General News of Wednesday, 26 September 2001

Source: Joy Online

Statistical Service Investigates Use of National Documents To Wrap Smoked Fish

The Ghana Statistical Service is investigating reports that a group of market women at the Makola Market in Accra are using birth registration documents to wrap smoked fish. Officials of the service are also trying to unravel how the documents got into the hands of the women and to recover whatever might be left of them.

The market women were seen using the documents to wrap their merchandise last Saturday. The team from the Statistical Service went to the Makola Market on Wednesday, afternoon in search of the women, who unknowingly, were using the form A’s to ply their trade.
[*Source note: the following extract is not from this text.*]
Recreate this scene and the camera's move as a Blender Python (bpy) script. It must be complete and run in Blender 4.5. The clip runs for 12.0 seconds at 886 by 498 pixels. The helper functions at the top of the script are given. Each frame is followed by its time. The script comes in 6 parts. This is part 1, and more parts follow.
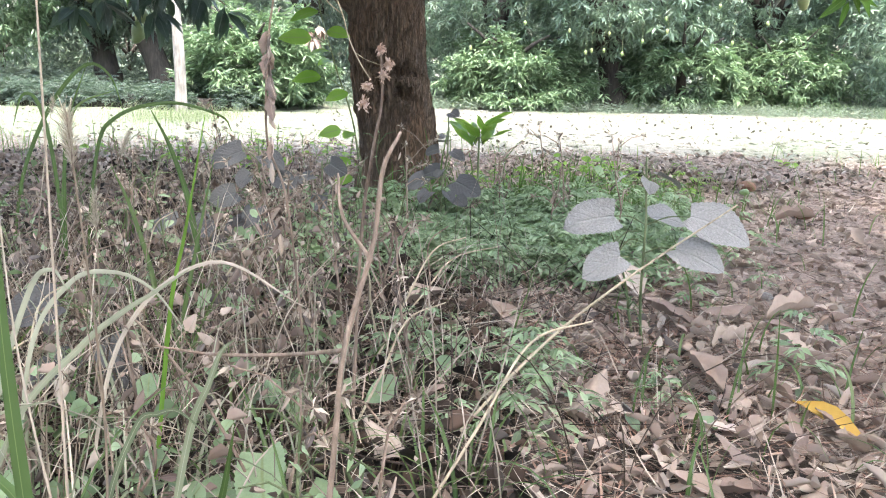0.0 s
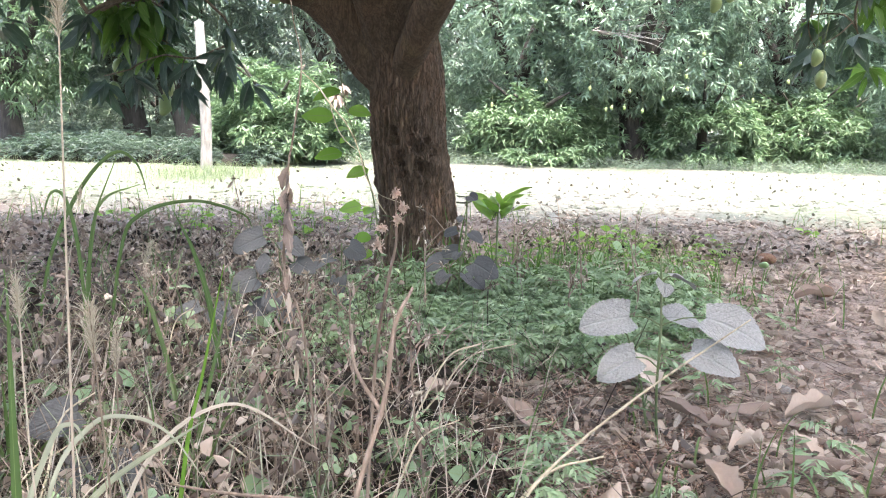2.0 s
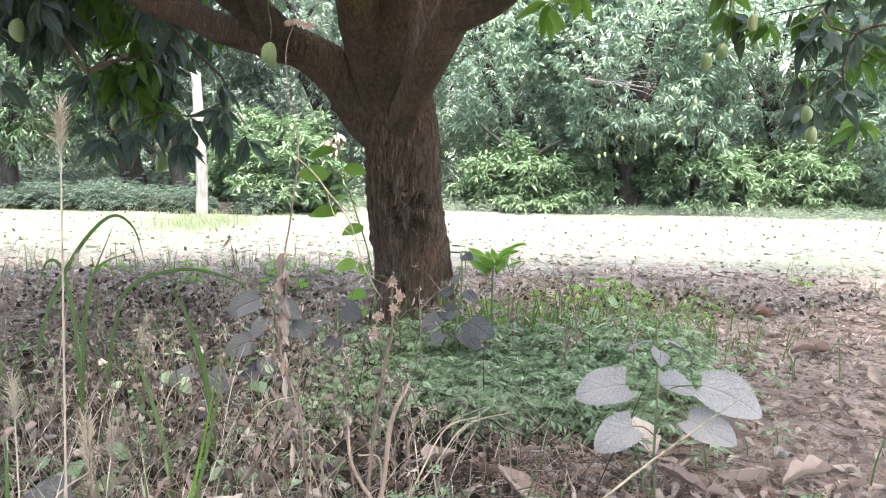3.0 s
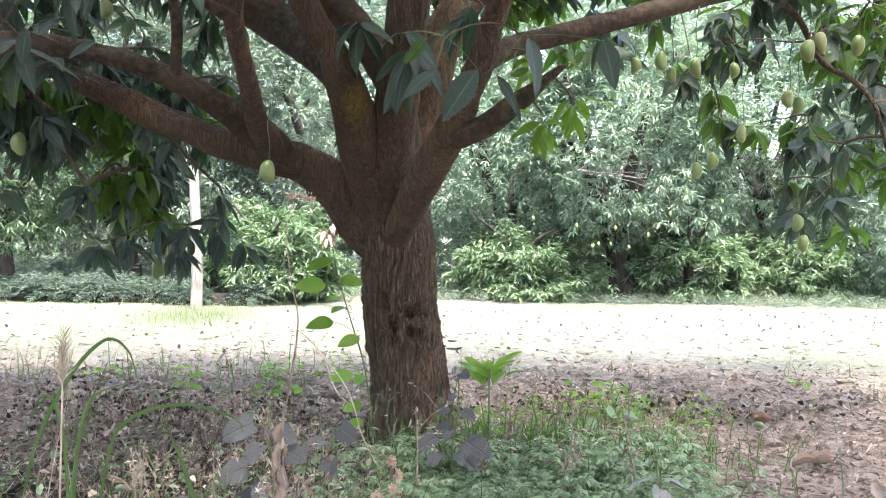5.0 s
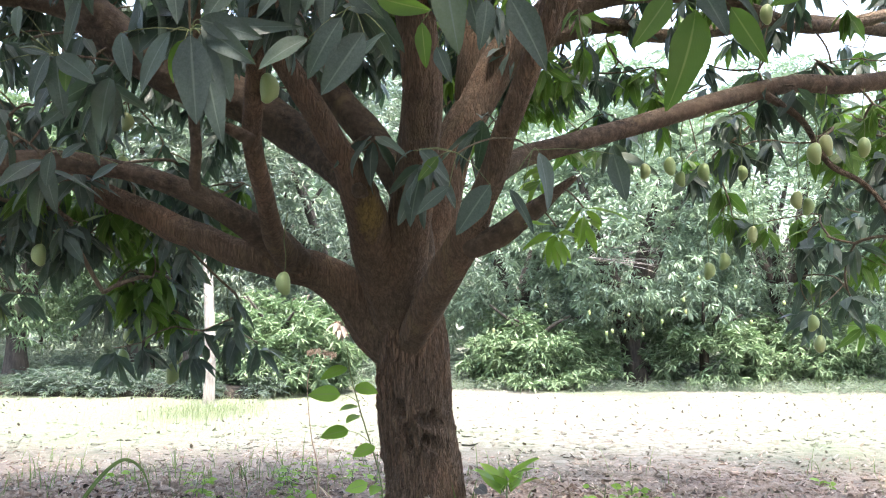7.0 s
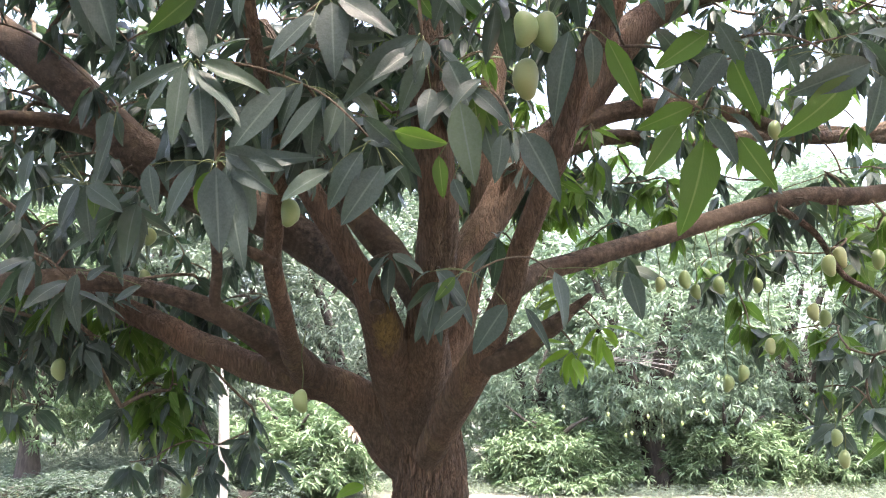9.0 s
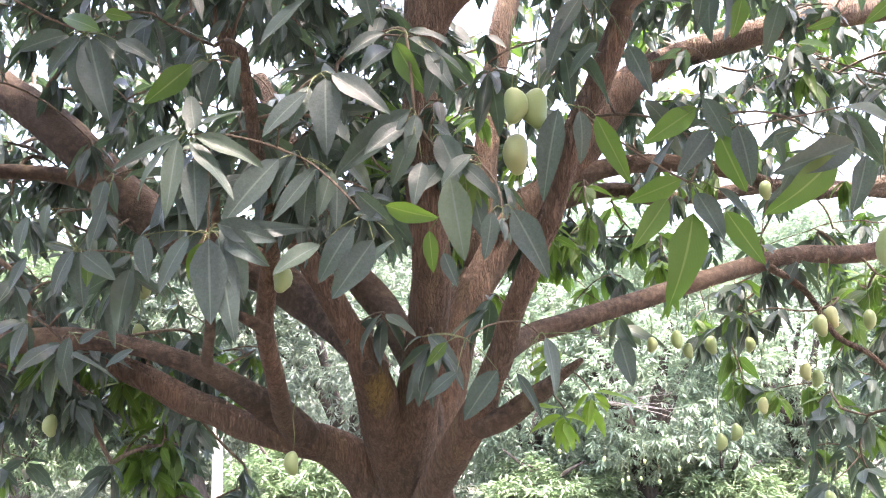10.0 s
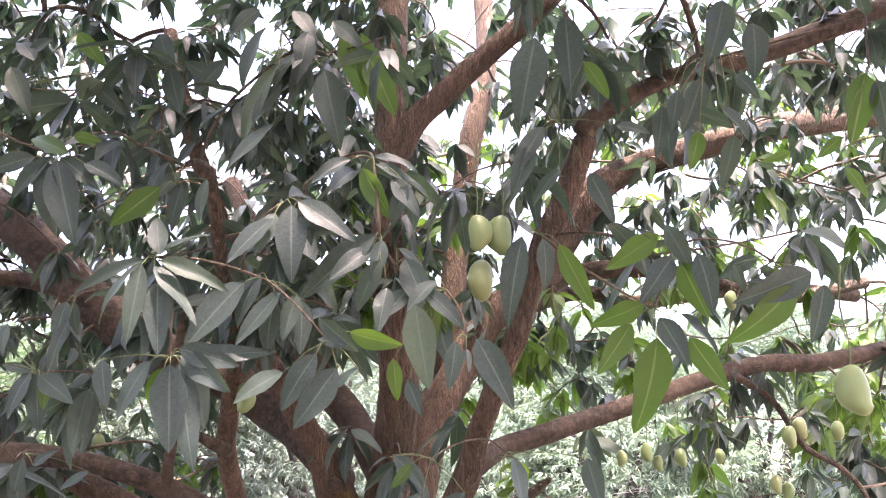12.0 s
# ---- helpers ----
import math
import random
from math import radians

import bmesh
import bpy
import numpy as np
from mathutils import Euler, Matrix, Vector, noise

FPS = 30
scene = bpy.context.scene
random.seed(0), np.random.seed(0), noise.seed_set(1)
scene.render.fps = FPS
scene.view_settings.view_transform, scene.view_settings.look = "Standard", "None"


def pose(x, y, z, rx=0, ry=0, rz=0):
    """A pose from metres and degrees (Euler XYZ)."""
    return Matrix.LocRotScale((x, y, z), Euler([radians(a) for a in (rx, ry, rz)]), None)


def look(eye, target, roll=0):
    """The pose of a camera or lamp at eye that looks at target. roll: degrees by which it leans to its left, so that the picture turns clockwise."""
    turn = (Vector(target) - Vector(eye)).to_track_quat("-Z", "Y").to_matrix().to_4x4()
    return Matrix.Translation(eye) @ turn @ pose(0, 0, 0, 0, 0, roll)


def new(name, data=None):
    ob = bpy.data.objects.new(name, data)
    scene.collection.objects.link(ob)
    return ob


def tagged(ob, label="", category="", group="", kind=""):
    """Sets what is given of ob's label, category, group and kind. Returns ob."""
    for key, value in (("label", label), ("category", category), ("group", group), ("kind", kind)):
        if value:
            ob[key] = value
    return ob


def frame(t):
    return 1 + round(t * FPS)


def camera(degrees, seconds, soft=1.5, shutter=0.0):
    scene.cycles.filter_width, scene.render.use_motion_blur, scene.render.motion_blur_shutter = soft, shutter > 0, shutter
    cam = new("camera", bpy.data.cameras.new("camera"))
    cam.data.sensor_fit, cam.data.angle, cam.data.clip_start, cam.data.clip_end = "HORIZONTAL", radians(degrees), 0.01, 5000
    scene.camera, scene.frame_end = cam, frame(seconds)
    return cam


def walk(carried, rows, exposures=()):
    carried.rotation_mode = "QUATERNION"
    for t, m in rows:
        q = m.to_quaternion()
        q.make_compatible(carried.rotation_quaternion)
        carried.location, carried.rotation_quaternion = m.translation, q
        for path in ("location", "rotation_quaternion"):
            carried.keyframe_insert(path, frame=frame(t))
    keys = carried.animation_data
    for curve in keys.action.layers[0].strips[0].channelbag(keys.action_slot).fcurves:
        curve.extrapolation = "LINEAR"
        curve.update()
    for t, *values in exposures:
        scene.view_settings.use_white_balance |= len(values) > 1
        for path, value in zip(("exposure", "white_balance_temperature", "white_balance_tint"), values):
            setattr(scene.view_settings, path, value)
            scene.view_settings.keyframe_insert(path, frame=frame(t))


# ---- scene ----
cam = camera(54.8, 12.0, 1.1)
PATH = [
    (0, (0.077, 0.386, 0.693), (0.055, 2.339, 0.261), 1.3),
    (0.5, (0.074, 0.387, 0.72), (0.031, 2.343, 0.307), 1.3),
    (1, (0.076, 0.383, 0.75), (0.013, 2.342, 0.351), 1.5),
    (1.5, (0.078, 0.385, 0.789), (-0.001, 2.35, 0.422), 1.6),
    (2, (0.087, 0.389, 0.832), (0.012, 2.36, 0.502), 1.4),
    (2.5, (0.085, 0.394, 0.86), (0.019, 2.374, 0.582), 1.3),
    (3, (0.084, 0.391, 0.9), (0.018, 2.377, 0.667), 1.2),
    (3.2, (0.08, 0.399, 0.918), (0.015, 2.386, 0.703), 1.0),
    (4.8, (0.069, 0.409, 1.023), (0.012, 2.407, 0.959), 1.0),
    (5, (0.074, 0.397, 1.041), (0.017, 2.395, 0.994), 1.0),
    (5.5, (0.074, 0.394, 1.074), (0.016, 2.393, 1.082), 1.0),
    (6, (0.065, 0.39, 1.099), (0.001, 2.388, 1.164), 0.7),
    (6.5, (0.065, 0.378, 1.132), (-0.009, 2.374, 1.235), 0.4),
    (7, (0.062, 0.376, 1.156), (-0.024, 2.369, 1.298), 0.3),
    (7.2, (0.061, 0.375, 1.166), (-0.028, 2.367, 1.317), 0.4),
    (8.8, (0.069, 0.338, 1.229), (-0.058, 2.305, 1.568), 0.5),
    (9, (0.058, 0.332, 1.247), (-0.063, 2.296, 1.606), 0.2),
    (9.5, (0.072, 0.31, 1.31), (-0.051, 2.268, 1.698), 0.5),
    (10, (0.083, 0.291, 1.357), (-0.033, 2.239, 1.794), 0.5),
    (10.5, (0.085, 0.286, 1.382), (-0.019, 2.226, 1.857), 0.4),
    (11, (0.093, 0.273, 1.414), (0.008, 2.202, 1.936), 0.5),
    (11.5, (0.103, 0.266, 1.438), (0.037, 2.179, 2.017), 0.5),
    (12, (0.113, 0.257, 1.479), (0.057, 2.156, 2.105), 0.3),
]
EXPOSURES = [(0, 3.3, 6850, 10), (3, 3.34, 6930, 11), (6, 3.34, 6950, 11), (7, 3.27, 7000, 12), (9, 3.58, 7200, 19), (9.5, 4.02, 7200, 24), (10, 4.16, 7200, 27), (11, 4.18, 7300, 30), (12, 4.04, 7300, 35)]
walk(cam, [(t, look(eye, target, roll)) for t, eye, target, roll in PATH], EXPOSURES)

# ---- world and sun: hazy high sun behind the camera, open shade under the tree ----
SUN_EL, SUN_AZ = 73.0, 158.0          # degrees; azimuth 0 is straight ahead (+y), positive to the right
world = bpy.data.worlds.new("world")
scene.world = world
world.use_nodes = True
wn = world.node_tree.nodes
sky = wn.new("ShaderNodeTexSky")
sky.sky_type = "NISHITA"
sky.sun_disc = False
sky.sun_elevation, sky.sun_rotation = radians(SUN_EL), radians(SUN_AZ)
sky.air_density, sky.dust_density, sky.ozone_density = 1.0, 4.5, 1.0
world.node_tree.links.new(sky.outputs[0], wn["Background"].inputs[0])
wn["Background"].inputs[1].default_value = 0.15
sun = new("sun", bpy.data.lights.new("sun", "SUN"))
sun.data.energy, sun.data.angle, sun.data.color = 1.3, radians(9.0), (1.0, 0.96, 0.9)
sd = Vector((math.sin(radians(SUN_AZ)) * math.cos(radians(SUN_EL)), math.cos(radians(SUN_AZ)) * math.cos(radians(SUN_EL)), math.sin(radians(SUN_EL))))
sun.matrix_world = look(sd * 40, (0, 0, 0))

# ---- material helpers ----
def material(name, rough=0.6, metal=0.0):
    m = bpy.data.materials.new(name)
    m.use_nodes = True
    nt = m.node_tree
    b = nt.nodes["Principled BSDF"]
    b.inputs["Roughness"].default_value, b.inputs["Metallic"].default_value = rough, metal
    return m, nt, b


def node(nt, kind, ins=None, operation=None):
    n = nt.nodes.new(kind)
    if operation:
        n.operation = operation
    for k, v in (ins or {}).items():
        if hasattr(v, "is_linked"):
            nt.links.new(v, n.inputs[k])
        else:
            n.inputs[k].default_value = v
    return n


def ramp(nt, fac, stops):
    r = nt.nodes.new("ShaderNodeValToRGB")
    nt.links.new(fac, r.inputs[0])
    e = r.color_ramp.elements
    while len(e) < len(stops):
        e.new(0.5)
    for el, (p, c) in zip(e, stops):
        el.position, el.color = p, (*c, 1)
    return r.outputs[0]


def noise_tex(nt, scale, detail=4, stretch=None, rough=0.55):
    tc = node(nt, "ShaderNodeTexCoord")
    src = tc.outputs["Object"]
    if stretch:
        src = node(nt, "ShaderNodeMapping", {0: src, 3: stretch}).outputs[0]
    return node(nt, "ShaderNodeTexNoise", {"Vector": src, "Scale": scale, "Detail": detail, "Roughness": rough}).outputs[0]


def bump(nt, b, height, strength, dist):
    n = node(nt, "ShaderNodeBump", {"Height": height, "Strength": strength, "Distance": dist})
    nt.links.new(n.outputs[0], b.inputs["Normal"])


def mix_rgb(nt, fac, a, c, mode="MIX"):
    n = nt.nodes.new("ShaderNodeMix")
    n.data_type, n.blend_type = "RGBA", mode
    for k, v in ((0, fac), (6, a), (7, c)):
        if hasattr(v, "is_linked"):
            nt.links.new(v, n.inputs[k])
        else:
            n.inputs[k].default_value = v if k == 0 else (*v, 1)
    return n.outputs[2]


def random_value(nt):
    """A value that differs from piece to piece, whether it is an object or an island of a mesh."""
    a = node(nt, "ShaderNodeObjectInfo").outputs["Random"]
    c = node(nt, "ShaderNodeNewGeometry").outputs["Random Per Island"]
    s = node(nt, "ShaderNodeMath", {0: a, 1: c}, operation="ADD").outputs[0]
    return node(nt, "ShaderNodeMath", {0: s}, operation="FRACT").outputs[0]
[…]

The team was only sent out after Joy FM’s enquiries about the forms and how they were being used or misused. Flanked by about three other officials, the officer responsible for the custody of the form, Edith Ameka, said the forms were supposed to have been kept in a room where access is restricted to a few senior officials of the service.

Earlier at the Births and Deaths Registry, the Chief Registration Officer, Kwakuvi Zagbedeh, said the form A’s, are periodically sent to the Government Statistician for safekeeping.

He said all such forms A’s from independence to 1993 are with the government statistician. This implies that the forms, which the market women were using to wrap their fish, could only have come from the Statistical service as they bore the date 1989.

According to Mr Zagbedeh, a similar situation occurred in 1995 when large quantities of the forms were recovered from a doughnut seller. He said the information on the form A is usually kept in a central register and the documents discarded either through burning or recycling.

Whatever the case might be the nation has to wait awhile to know whether an officer deliberately stole the documents and sold them to the market women.